The current supply and demand situation suggests a need for more corn acres in the upcoming 2011 production year. If corn acres are to increase, a sizable amount of the growth likely will come from the Corn Belt. In the Corn Belt, increases in corn acres cause reductions in soybean acres, as these two crops compete for acres. As farmers decide the proportion of corn and soybeans to plant, relative profitability of corn and soybeans likely enter into the decision-making process.
Currently, corn is projected to be more profitable than soybeans for the 2011 year. Corn and soybean returns were projected for high-productivity farmland in central Illinois. Commodity prices used in projections were $5.85/bu. for corn and $13.25/bu. for soybeans, near prices offered for fall delivery of grain in central Illinois. Yields used in projection were at trend line for high-productivity farmland in central Illinois: 195 bu. for corn and 56 bu. for soybeans. Non-land costs were taken from revised central Illinois budgets on farmdoc: $510/acre for corn and $300/acre for soybeans. The difference in non-land costs between corn and soybeans is $210/acre. Corn returns were subtracted from soybean returns to arrive at corn-minus-soybean returns.
Projected 2011 corn-minus-soybean return on high-productivity farmland in central Illinois is projected at $189/acre. This $189 value indicates that corn is projected to be $189/acre more profitable than soybeans. The $189 value is high by historical standards. From 2004 through 2010, corn-minus-soybean returns averaged $48/acre. The highest corn-minus-soybean return of $118/acre occurred in 2008, a year in which corn acres increased in Illinois.
Calculation of Breakeven Soybean-to-Corn Ratios
Corn being projected more profitable than soybeans is widespread over much of the Corn Belt. Relative profitability of the two crops is examined with breakeven soybean-to-corn ratios for each county in the Corn Belt. Calculations begin with the following formula:
breakeven corn price = (cost difference + soybean price x soybean yield) / corn yield
Here the breakeven corn price gives the price at which corn and soybeans have the same profits and the “cost difference” is the additional cost of producing corn rather than soybeans (see the Sept. 17 Illinois Farm Economics: Facts and Opinions article titled “Breakeven Corn Prices for More Corn in 2007” for more detail). This equation serves as the basis for determining breakeven soybean-corn price ratios. The above equation is rearranged to calculate ratios for each county in the greater corn-belt using expected yields for each county.

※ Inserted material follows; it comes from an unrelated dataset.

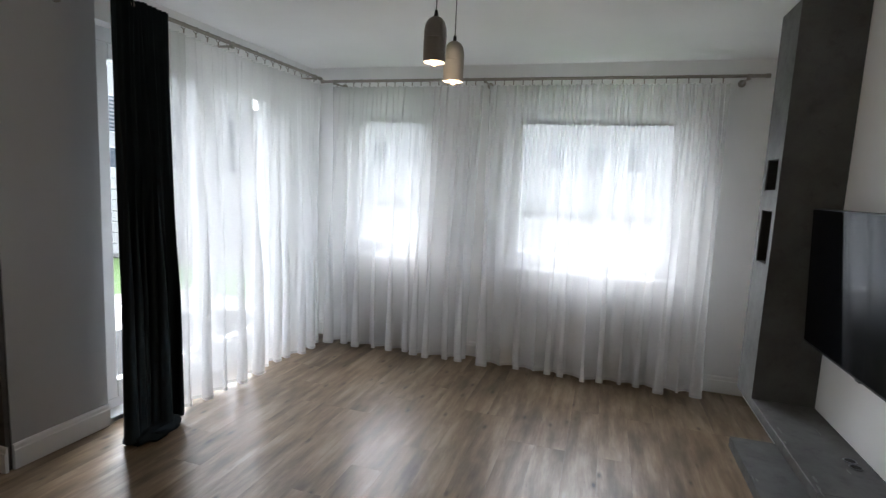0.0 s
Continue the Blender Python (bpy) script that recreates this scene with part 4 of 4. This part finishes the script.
# ---- outside ----
GRASS = material("lawn", (0.06, 0.12, 0.025), 0.9)
v_ = mapped(GRASS)
wire(GRASS, ramp(GRASS, noise_tex(GRASS, v_, 6, 8, 0.7), [(0.3, (0.035, 0.075, 0.012)), (0.7, (0.10, 0.18, 0.04))]), base(GRASS)["Base Color"])
YARD = concrete("grey_yard_paving", (0.075, 0.075, 0.07), (0.13, 0.128, 0.12), 0.9)
PAVING = concrete("pale_paving", (0.28, 0.27, 0.25), (0.40, 0.39, 0.37), 0.8)
RENDERED = painted("pale_render", (0.50, 0.495, 0.48), 0.85)
ROOFT = material("grey_roof_tiles", (0.12, 0.115, 0.11), 0.7)
DARKGLASS = material("far_window_glass", (0.10, 0.12, 0.14), 0.1)
gz = -0.12
b = bmesh.new()
bmesh.ops.create_grid(b, x_segments=2, y_segments=2, size=400)
bmesh.ops.translate(b, vec=(0, 0, gz - 0.03), verts=b.verts)
structure("ground", b, GRASS, "mown green lawn outside", "lawn")
structure("road", box(-40, 40, 8.0, 39.5, gz - 0.028, gz - 0.005), YARD, "grey paved yard beyond the windows", "road")
terr = tagged(new("terrace"), "pale concrete slab terrace beyond the balcony door", "terrace", "", "structure")
slabm = mesh_of(box(-0.245, 0.245, -0.245, 0.245, -0.05, 0.0, 0.006), "paving_slab")
slabm.materials.append(PAVING)
for i in range(6):
    for j in range(12):
        s = new("paving_slab", slabm)
        s.location = (WEST - OUT - 0.26 - i * 0.5, 0.5 + j * 0.5, gz + 0.02 + 0.004 * ((i * 7 + j * 3) % 3))
        s.parent = terr


def house(label, x0, x1, y0, y1, h, face, levels, cols, mat=RENDERED, gable=False, share=0.46, tall=1.6):
    """A rendered house with window openings filled by frames and panes on one side."""
    hs = thing("house", label, "house", "neighbouring houses")
    part("wall", box(x0, x1, y0, y1, gz, h), mat, hs)
    for z0 in levels:
        for c in range(cols):
            if face == "S":
                w = (x1 - x0) / cols
                xa = x0 + w * (c + 0.28)
                wn_ = part("window", box(xa, xa + w * share, y0 - 0.04, y0 - 0.002, z0, z0 + tall, 0.01), PVC, hs)
                part("pane", box(xa + 0.08, xa + w * share - 0.08, y0 - 0.06, y0 - 0.041, z0 + 0.08, z0 + tall - 0.08), DARKGLASS, wn_)
            else:
                w = (y1 - y0) / cols
                ya = y0 + w * (c + 0.28)
                wn_ = part("window", box(x1 + 0.002, x1 + 0.04, ya, ya + w * share, z0, z0 + tall, 0.01), PVC, hs)
                part("pane", box(x1 + 0.041, x1 + 0.06, ya + 0.08, ya + w * share - 0.08, z0 + 0.08, z0 + tall - 0.08), DARKGLASS, wn_)
    if gable:
        m = (x0 + x1) / 2
        part("roof", extrude_profile([(x0 - 0.6, h - 0.1), (m, h + 2.9), (x1 + 0.6, h - 0.1), (x1 + 0.6, h + 0.12), (m, h + 3.15), (x0 - 0.6, h + 0.12)], "Y", y0 - 0.5, y1 + 0.5), ROOFT, hs)
        part("gable_wall", extrude_profile([(x0, h), (x1, h), (m, h + 2.8)], "Y", y0 + 0.01, y1 - 0.01), mat, hs)
    else:
        part("roof", box(x0 - 0.3, x1 + 0.3, y0 - 0.3, y1 + 0.3, h, h + 0.3, 0.02), ROOFT, hs)
    return hs


house("white rendered apartment house with rows of windows", -31, 9, 40, 52, 7.0, "S", (3.0,), 14, RENDERED, False, 0.5, 1.9)
house("pale rendered low house wing with a flat roof", 9.4, 34, 41, 52, 5.0, "S", (1.6,), 8, RENDERED, False, 0.5, 1.7)
house("pale rendered house with a dark tiled gable roof", 11.6, 22, 27, 38, 5.3, "S", (0.4, 3.1), 4, RENDERED, True)
west_house = house("white rendered neighbouring house with slatted blinds beyond the lawn", -42, -31, 2, 40, 12.5, "E", (0.6, 3.9, 8.6), 10, RENDERED, False, 0.6, 2.4)
BLIND = material("grey_blind_slat", (0.30, 0.31, 0.32), 0.5)
slat_mesh = mesh_of(box(-30.93, -30.85, -1.1, 1.1, 0.0, 0.13, 0.01), "blind_slat")
slat_mesh.materials.append(BLIND)
for z0 in (3.9, 8.6):
    for c_ in range(4, 8):
        for k in range(9):
            sl = new("blind_slat", slat_mesh)
            sl.location = (0, 2 + 3.8 * (c_ + 0.58), z0 + 0.15 + k * 0.24)
            sl.parent = west_house
fence = thing("garden_wall", "white block garden wall beyond the lawn", "garden wall")
for k in range(8):
    part("course", box(-9.6, -9.4, -4, 16, gz + k * 0.22, gz + k * 0.22 + 0.21, 0.008), RENDERED, fence)
# ---- floor of planks ----
sub = structure("subfloor", box(FARWEST - 0.2, EAST + 0.2, SOUTH - 0.2, NORTH + OUT, -0.2, -0.012), VOID, "dark underlay below the planks", "subfloor")
flr = tagged(new("floor"), "weathered grey-brown oak laminate plank floor", "floor", "", "structure")
PW, PL = 0.192, 1.285
plank_mesh = {}


def plank(x, y0, y1):
    key = round(y1 - y0, 3)
    if key not in plank_mesh:
        m_ = mesh_of(box(0.0001, PW - 0.0001, 0.0001, key - 0.0001, -0.011, 0.0, 0.00035), "plank")
        m_.materials.append(PLANK)
        plank_mesh[key] = m_
    o = new("plank", plank_mesh[key])
    o.location = (x, y0, 0)
    o.parent = flr


rp = random.Random(21)
cols_ = int((EAST + 0.01 - FARWEST) / PW) + 1
for i in range(cols_):
    x = EAST + 0.004 - (i + 1) * PW
    lo_, hi_ = SOUTH, (NORTH if x > WEST - 0.1 else RETURN + 0.1)
    y = lo_ - rp.choice((0.0, 0.32, 0.64, 0.96))
    while y < hi_ - 0.01:
        a_, b__ = max(y, lo_), min(y + PL, hi_)
        if b__ - a_ > 0.05:
            plank(x, a_, b__)
        y += PL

In each county, historical corn and soybean yields from the National Agricultural Statistical Service, an agency of the USDA, are used to calculate trend yields. For those counties where non-irrigated and irrigated data exists, non-irrigated yields are used. Counties that do not have sufficiently long yield series are not included in the analysis. Trend yields equal the linear trend through the 1972 through 2009 data extended to 2011. The cost difference is set at $210/acre, based on budgets for central Illinois. This indicates that corn production costs are $210/acre higher than soybean production.
The 2011 trend yields and cost difference are used to calculate breakeven soybean-to-corn ratios for each county. If soybean and corn prices result in a ratio less than the breakeven ratio, corn production is forecast to be more profitable than soybean production. If the price ratio is above the breakeven ratio, soybean production is more profitable than corn production. Take, for example a breakeven ratio of 2.8, a forecast corn price of $5.85/bu. and a forecast soybean price of $13.25/bu. The forecast prices result in a ratio of 2.26 ($13.25 soybean price / $5.85 corn price). Corn production is more profitable than soybean production because the forecast price ratio of 2.26 is below the 2.8 breakeven ratios. (See graph information.)
Over much of the Corn Belt corn is projected more profitable than soybeans. Moreover, differences in corn returns are projected to be more than historically observed. Whether farmers will react to profit incentives remains to be seen. Overall there may be caution to switching to more corn because growing and harvest conditions in the past two years have been problematic in many areas of the corn-belt.
Returns presented in this paper are averages. Individual farms can vary significantly from these averages. Hence, farm specific budgets should be consulted when evaluating acreage decisions.